The Moon and Venus and New Horizons in Post-Processing

Click to see the full image.

March 21st, 2018, 7:25 p.m. local time

Tonight I took advantage of clear (but very cold) skies to photograph the young Moon’s crescent along with Venus (sorry Mercury fans, he was conspicuously absent).  After Sunset these two objects were very far apart, stretching the limit of my wide-field lens.  There was a lot of empty space/sky between them.

This emptiness gave me an idea to try a new type of post-processing, which is today’s image.  I “enhanced” Venus, attempted to add some depth to the sky, and did a small amount of cleanup around the trees.

The result pushes the bounds of true astrophotography and into the realm of something else.  I am still debating my thoughts on this experiment and whether I would want to pursue it in future imaging.

I am already post-processing my star fields to accentuate the brightest stars.  Those pictures are no longer true photography either.  Even my Moon and planetary images are not faithful representations of what the camera sees, but are my attempts to gleam from the camera’s eye stacked or other compounded image data to make something we can recognize and appreciate.

I have found that sitting on an image, revisiting it after a time away, helps me to more objectively judge the end picture.  I will do so here, coming back to it in a week or so, to re-evaluate it again then.

2 thoughts on “The Moon and Venus and New Horizons in Post-Processing

  1. I saw that view last night as I left a NWS Storm Spotter training class.
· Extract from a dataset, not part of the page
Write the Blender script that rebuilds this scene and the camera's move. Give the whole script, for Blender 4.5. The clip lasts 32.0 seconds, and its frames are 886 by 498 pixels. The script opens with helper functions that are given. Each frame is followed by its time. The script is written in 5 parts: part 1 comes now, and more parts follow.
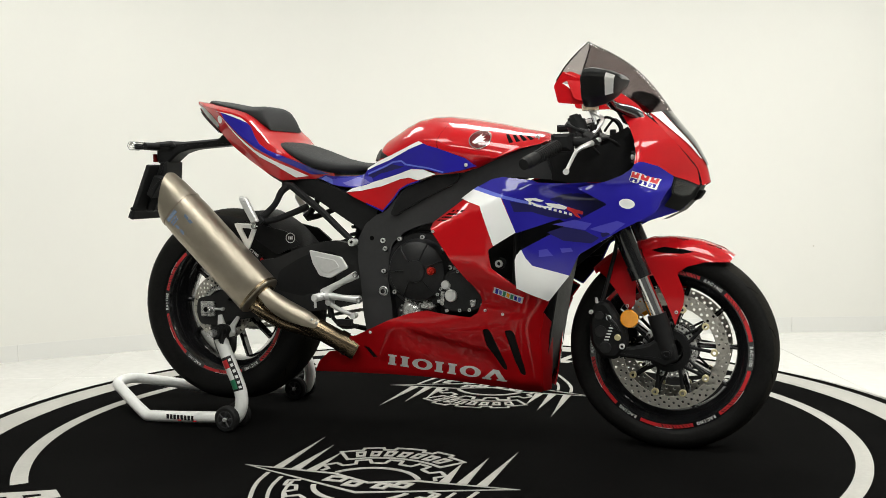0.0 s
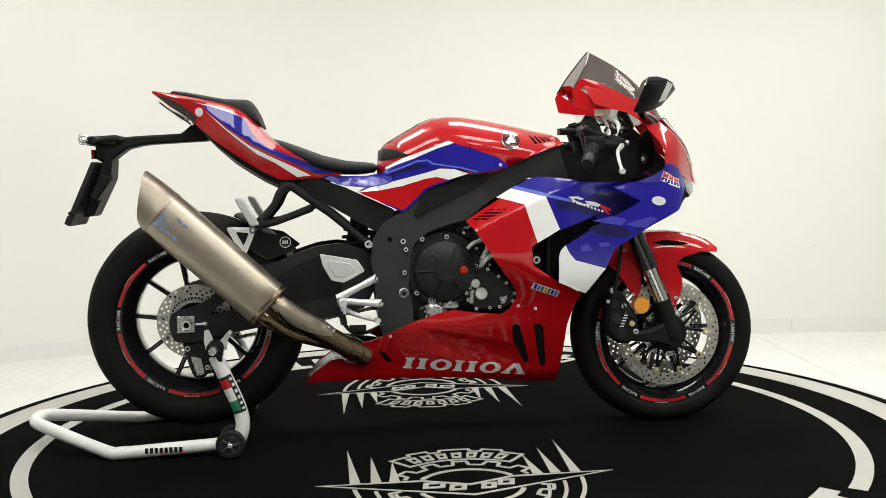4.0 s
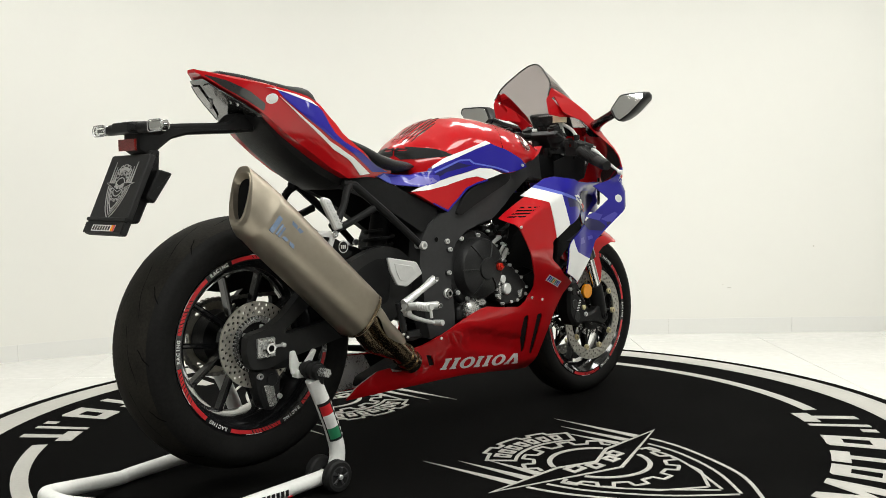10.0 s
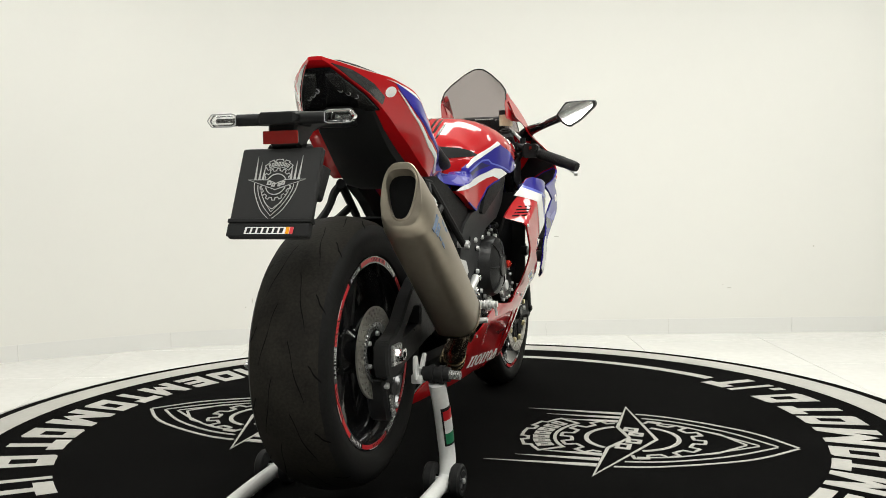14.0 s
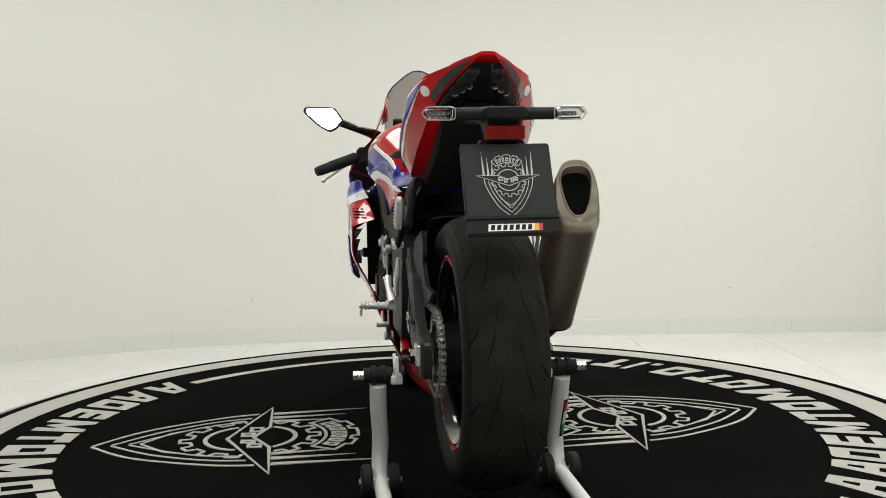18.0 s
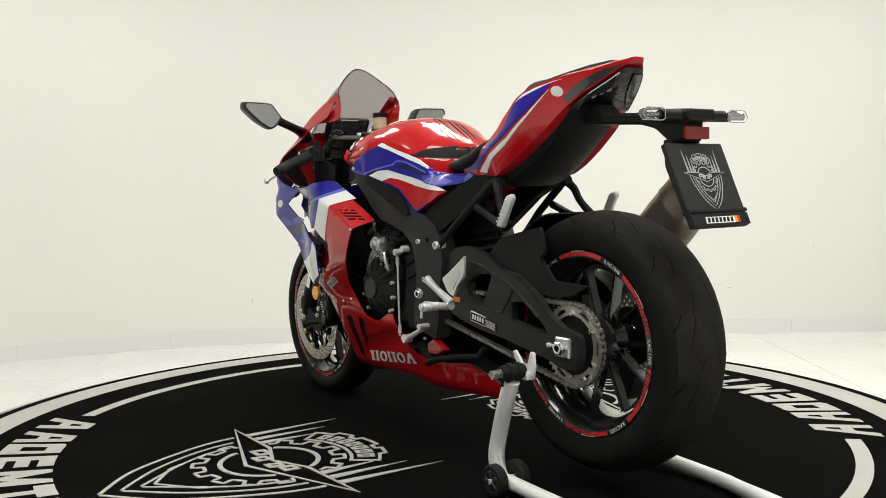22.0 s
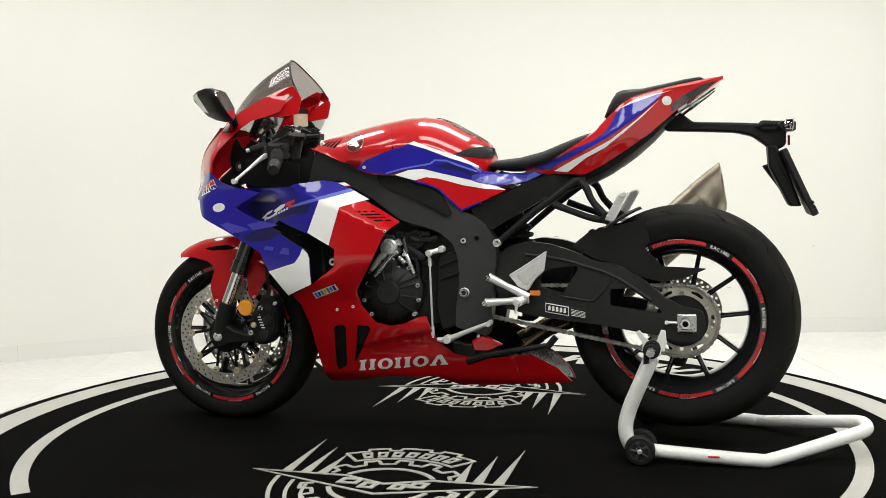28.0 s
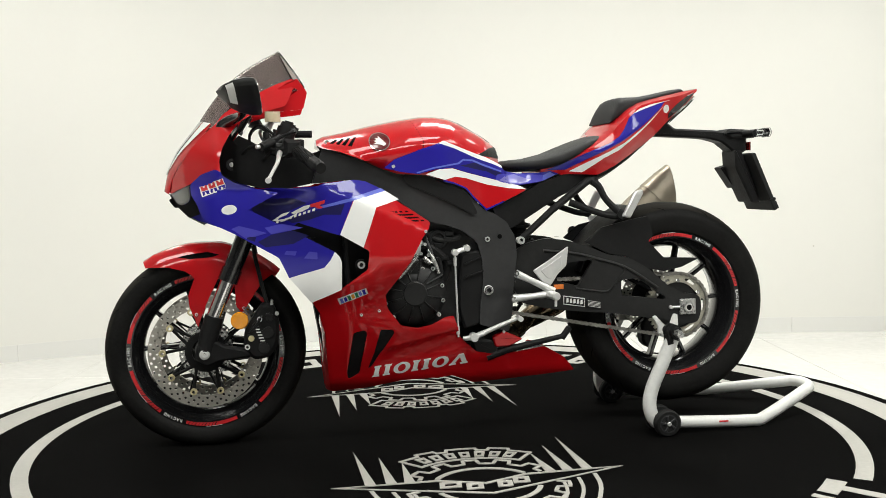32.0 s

About your post processing issue, I am ok with doing it as long as there is an admission that it has been done. I don’t appreciate it when an image looks processed and the author says nothing about it.

    Liked by 1 person

    • Yeah I fully agree. The truth is that nearly all astrophotography is post-processed, usually quite extensively. But it also feels like there is a boundary between contrast adjustments, histogram movements, and color curve editing, and drawing in or heavily modifying an otherwise complete image.

      Still, I wouldn’t mind this image as my phone’s wallpaper if I adjusted the dimensions a bit.